▶ _EXERCISE BRIEF_: Exactly the lines between the line containing "return 1 + round(t * FPS)" and the line containing "q = m.to_quaternion()", together with those two lines, are to be output.

--- start ---

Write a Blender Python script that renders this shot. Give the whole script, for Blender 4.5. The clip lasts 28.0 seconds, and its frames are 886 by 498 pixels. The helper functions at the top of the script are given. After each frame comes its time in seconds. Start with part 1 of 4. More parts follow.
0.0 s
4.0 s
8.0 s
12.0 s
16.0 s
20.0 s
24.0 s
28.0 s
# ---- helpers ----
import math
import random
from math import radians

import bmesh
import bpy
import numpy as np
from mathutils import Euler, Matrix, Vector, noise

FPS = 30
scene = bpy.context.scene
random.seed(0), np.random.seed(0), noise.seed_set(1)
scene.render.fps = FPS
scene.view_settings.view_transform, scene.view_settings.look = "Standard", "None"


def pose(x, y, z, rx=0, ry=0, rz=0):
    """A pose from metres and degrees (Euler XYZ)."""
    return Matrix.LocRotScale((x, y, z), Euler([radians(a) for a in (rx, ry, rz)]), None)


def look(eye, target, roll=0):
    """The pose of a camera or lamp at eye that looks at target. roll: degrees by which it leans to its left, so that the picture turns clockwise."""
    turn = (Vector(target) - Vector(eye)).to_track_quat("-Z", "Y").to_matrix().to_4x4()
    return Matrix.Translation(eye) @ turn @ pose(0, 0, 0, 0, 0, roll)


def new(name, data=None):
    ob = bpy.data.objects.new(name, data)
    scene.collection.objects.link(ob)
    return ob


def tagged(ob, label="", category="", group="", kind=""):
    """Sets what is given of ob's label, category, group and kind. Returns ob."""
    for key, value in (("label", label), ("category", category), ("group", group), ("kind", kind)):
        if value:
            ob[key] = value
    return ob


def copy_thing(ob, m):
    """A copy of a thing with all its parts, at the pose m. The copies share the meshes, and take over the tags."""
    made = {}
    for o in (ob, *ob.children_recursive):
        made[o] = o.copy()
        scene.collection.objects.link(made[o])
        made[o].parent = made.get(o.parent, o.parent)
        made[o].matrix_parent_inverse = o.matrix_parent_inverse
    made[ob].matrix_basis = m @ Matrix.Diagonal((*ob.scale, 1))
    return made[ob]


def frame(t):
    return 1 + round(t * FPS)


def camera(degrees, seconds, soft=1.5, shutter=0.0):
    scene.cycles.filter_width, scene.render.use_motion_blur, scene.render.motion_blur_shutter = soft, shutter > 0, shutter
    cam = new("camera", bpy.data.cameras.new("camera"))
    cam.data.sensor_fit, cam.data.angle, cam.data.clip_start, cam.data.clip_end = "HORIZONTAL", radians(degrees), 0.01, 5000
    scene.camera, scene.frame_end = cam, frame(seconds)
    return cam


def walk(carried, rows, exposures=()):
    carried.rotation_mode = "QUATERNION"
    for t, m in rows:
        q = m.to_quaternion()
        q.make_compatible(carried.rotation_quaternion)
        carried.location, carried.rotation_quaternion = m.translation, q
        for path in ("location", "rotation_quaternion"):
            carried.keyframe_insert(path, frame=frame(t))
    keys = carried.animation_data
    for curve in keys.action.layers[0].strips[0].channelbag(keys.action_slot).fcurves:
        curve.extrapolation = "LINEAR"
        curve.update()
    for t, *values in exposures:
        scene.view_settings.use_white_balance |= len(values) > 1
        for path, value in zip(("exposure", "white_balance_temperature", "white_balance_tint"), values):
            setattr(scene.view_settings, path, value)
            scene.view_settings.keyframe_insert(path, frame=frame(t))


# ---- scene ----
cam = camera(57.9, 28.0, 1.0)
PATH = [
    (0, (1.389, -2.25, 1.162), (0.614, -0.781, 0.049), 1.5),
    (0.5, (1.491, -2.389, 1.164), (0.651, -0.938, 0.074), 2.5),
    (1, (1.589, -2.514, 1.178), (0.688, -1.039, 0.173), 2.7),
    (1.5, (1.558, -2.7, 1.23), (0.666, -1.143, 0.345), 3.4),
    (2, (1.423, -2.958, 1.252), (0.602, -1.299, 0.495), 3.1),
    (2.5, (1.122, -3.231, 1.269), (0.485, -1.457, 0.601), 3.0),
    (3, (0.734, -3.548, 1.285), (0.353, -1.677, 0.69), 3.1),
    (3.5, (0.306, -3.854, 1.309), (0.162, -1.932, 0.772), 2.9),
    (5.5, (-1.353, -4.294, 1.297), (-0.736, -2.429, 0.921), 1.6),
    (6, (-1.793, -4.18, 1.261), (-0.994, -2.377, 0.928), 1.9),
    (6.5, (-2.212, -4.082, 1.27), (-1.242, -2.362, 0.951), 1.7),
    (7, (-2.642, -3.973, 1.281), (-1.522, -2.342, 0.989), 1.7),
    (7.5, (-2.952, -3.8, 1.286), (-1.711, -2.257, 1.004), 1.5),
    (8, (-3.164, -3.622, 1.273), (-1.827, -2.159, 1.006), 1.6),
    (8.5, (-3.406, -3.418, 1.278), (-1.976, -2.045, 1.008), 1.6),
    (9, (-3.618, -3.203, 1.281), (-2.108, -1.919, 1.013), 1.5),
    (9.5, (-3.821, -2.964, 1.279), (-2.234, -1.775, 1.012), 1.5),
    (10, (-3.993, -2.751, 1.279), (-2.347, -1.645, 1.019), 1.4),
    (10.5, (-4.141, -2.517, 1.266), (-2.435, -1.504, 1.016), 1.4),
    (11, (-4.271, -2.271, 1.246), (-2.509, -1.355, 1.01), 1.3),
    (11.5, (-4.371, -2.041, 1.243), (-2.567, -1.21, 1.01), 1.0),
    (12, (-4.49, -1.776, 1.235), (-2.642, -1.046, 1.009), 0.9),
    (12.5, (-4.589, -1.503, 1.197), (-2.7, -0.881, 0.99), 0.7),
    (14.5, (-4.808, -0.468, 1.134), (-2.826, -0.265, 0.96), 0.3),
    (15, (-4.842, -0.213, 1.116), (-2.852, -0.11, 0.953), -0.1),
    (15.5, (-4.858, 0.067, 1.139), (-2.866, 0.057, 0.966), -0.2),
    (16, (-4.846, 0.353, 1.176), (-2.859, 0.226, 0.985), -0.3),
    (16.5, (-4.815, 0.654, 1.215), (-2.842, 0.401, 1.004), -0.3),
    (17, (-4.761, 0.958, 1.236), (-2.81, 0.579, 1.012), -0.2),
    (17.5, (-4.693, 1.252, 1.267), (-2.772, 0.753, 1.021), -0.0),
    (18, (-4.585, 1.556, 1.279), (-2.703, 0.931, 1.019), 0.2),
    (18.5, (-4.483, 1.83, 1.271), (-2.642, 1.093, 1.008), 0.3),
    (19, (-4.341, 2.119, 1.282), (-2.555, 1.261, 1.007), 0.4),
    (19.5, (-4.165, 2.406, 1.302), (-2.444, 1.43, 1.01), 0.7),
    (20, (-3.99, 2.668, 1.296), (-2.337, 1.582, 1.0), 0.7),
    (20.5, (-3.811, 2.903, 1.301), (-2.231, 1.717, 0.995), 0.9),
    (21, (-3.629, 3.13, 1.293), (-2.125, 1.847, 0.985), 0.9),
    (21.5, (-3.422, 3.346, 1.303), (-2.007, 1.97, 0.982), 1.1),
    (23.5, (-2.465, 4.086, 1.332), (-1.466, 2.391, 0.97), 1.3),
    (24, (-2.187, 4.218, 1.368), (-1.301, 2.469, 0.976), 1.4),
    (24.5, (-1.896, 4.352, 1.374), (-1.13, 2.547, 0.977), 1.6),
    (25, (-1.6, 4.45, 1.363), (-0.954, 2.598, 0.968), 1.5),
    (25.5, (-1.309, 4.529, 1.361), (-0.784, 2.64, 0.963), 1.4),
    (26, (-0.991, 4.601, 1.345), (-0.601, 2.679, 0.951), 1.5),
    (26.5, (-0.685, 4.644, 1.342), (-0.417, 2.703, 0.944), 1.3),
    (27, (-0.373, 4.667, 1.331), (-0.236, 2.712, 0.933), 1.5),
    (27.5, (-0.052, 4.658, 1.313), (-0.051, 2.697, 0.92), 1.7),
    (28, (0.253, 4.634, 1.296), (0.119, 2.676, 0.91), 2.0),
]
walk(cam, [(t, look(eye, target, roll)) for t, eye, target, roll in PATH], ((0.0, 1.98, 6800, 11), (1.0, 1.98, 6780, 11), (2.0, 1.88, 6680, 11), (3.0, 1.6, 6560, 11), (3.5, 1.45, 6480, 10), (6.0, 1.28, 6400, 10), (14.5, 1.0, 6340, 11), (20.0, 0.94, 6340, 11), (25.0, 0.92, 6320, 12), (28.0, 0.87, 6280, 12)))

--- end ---

▶ _EXERCISE RESULT_:
    return 1 + round(t * FPS)


def camera(degrees, seconds, soft=1.5, shutter=0.0):
    scene.cycles.filter_width, scene.render.use_motion_blur, scene.render.motion_blur_shutter = soft, shutter > 0, shutter
    cam = new("camera", bpy.data.cameras.new("camera"))
    cam.data.sensor_fit, cam.data.angle, cam.data.clip_start, cam.data.clip_end = "HORIZONTAL", radians(degrees), 0.01, 5000
    scene.camera, scene.frame_end = cam, frame(seconds)
    return cam


def walk(carried, rows, exposures=()):
    carried.rotation_mode = "QUATERNION"
    for t, m in rows:
        q = m.to_quaternion()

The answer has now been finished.